What is being asked:
Repeat all of the material below exactly as written, images excluded.

Supplied material:

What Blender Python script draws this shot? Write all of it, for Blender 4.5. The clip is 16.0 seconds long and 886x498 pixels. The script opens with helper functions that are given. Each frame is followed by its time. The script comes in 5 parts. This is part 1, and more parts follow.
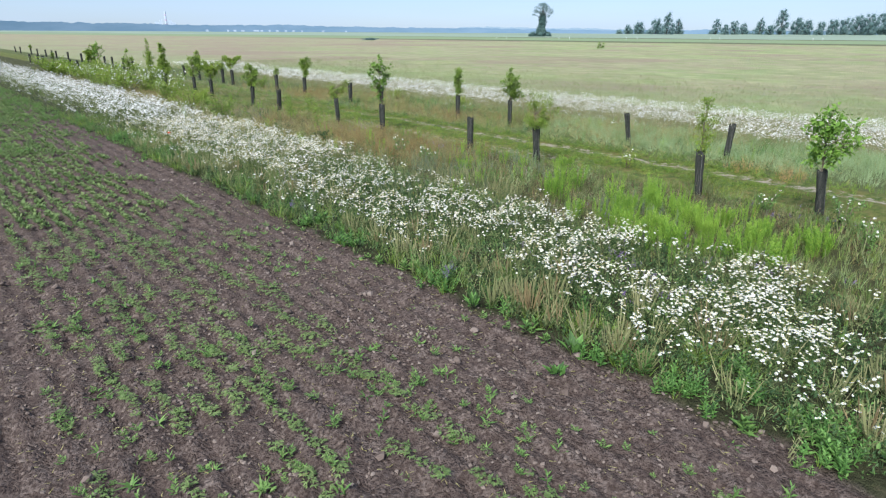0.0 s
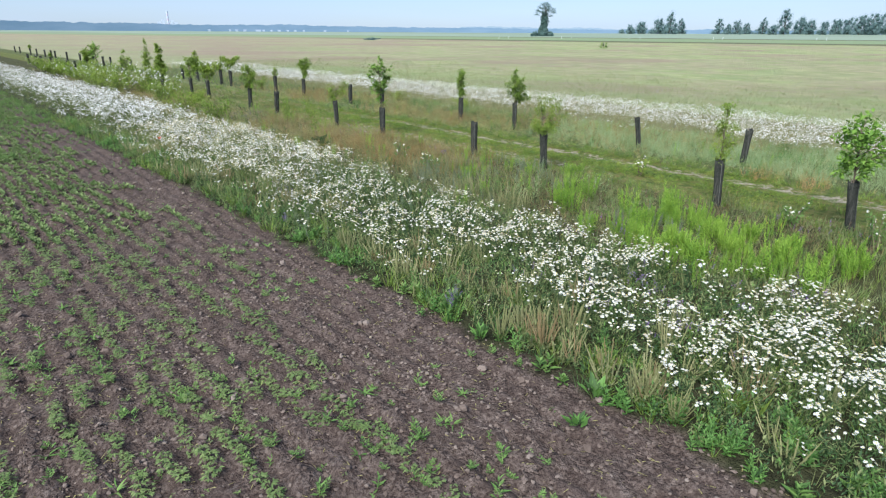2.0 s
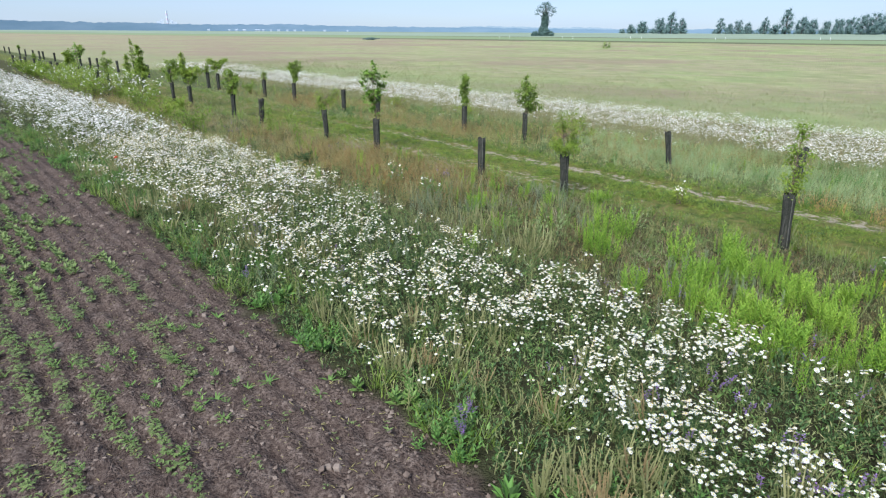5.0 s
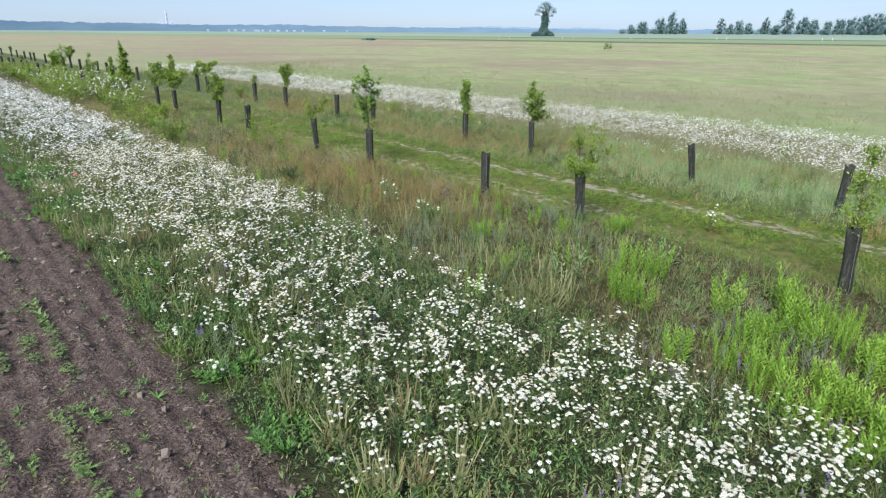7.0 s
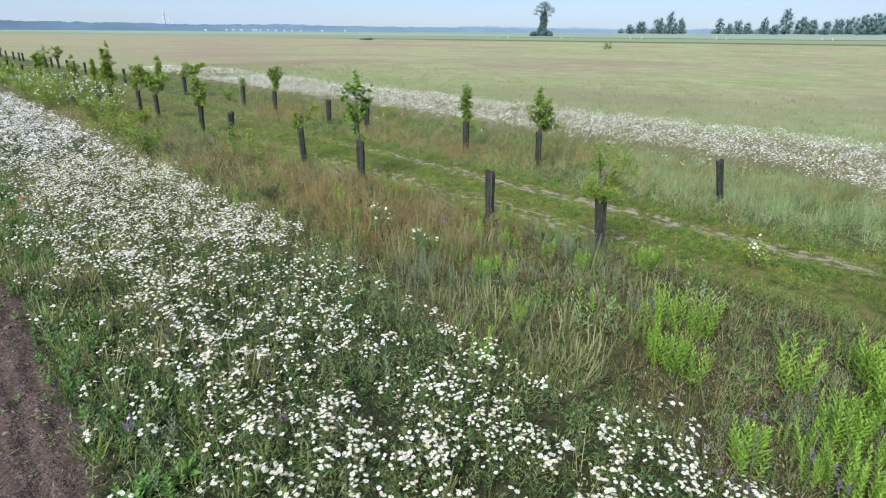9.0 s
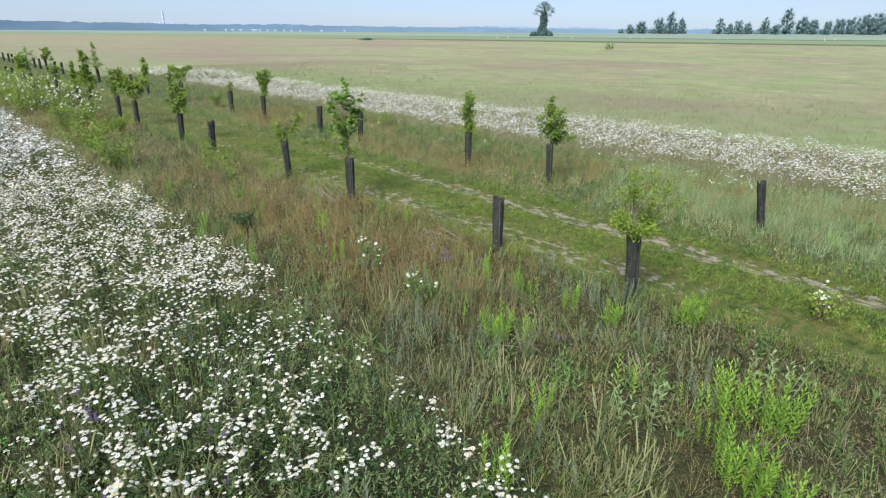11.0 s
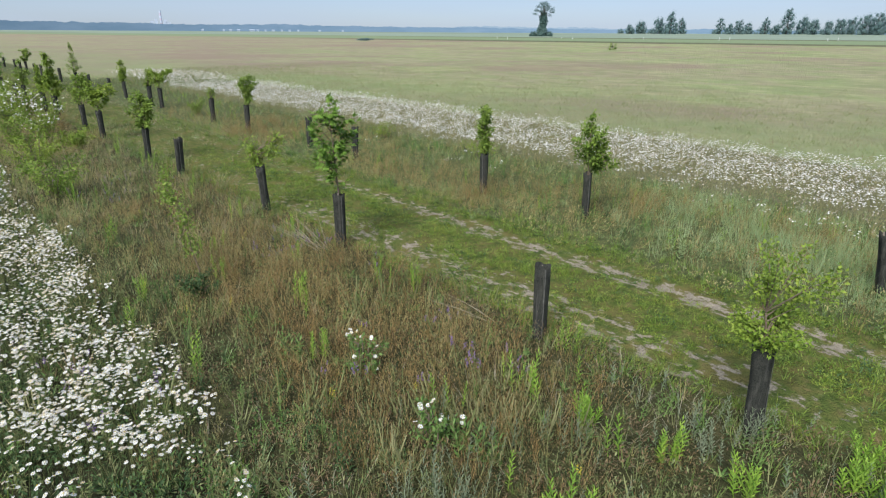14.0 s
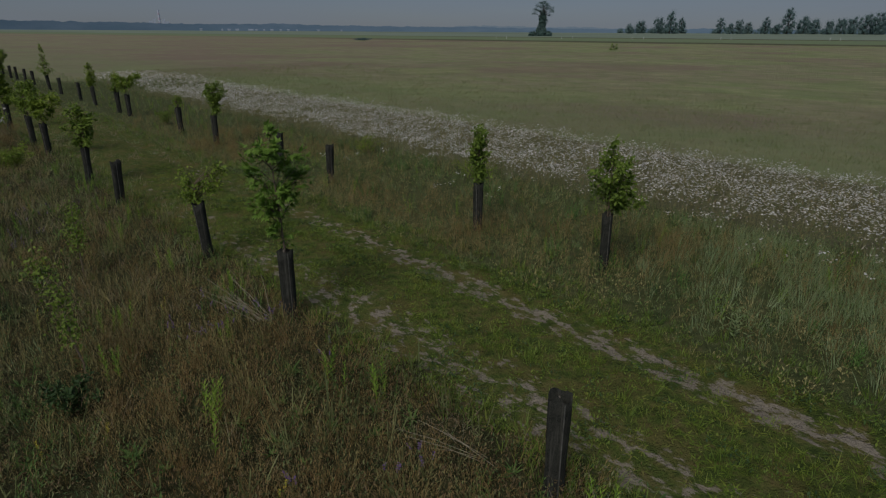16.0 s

Expected answer:
What Blender Python script draws this shot? Write all of it, for Blender 4.5. The clip is 16.0 seconds long and 886x498 pixels. The script opens with helper functions that are given. Each frame is followed by its time. The script comes in 5 parts. This is part 1, and more parts follow.
0.0 s
2.0 s
5.0 s
7.0 s
9.0 s
11.0 s
14.0 s
16.0 s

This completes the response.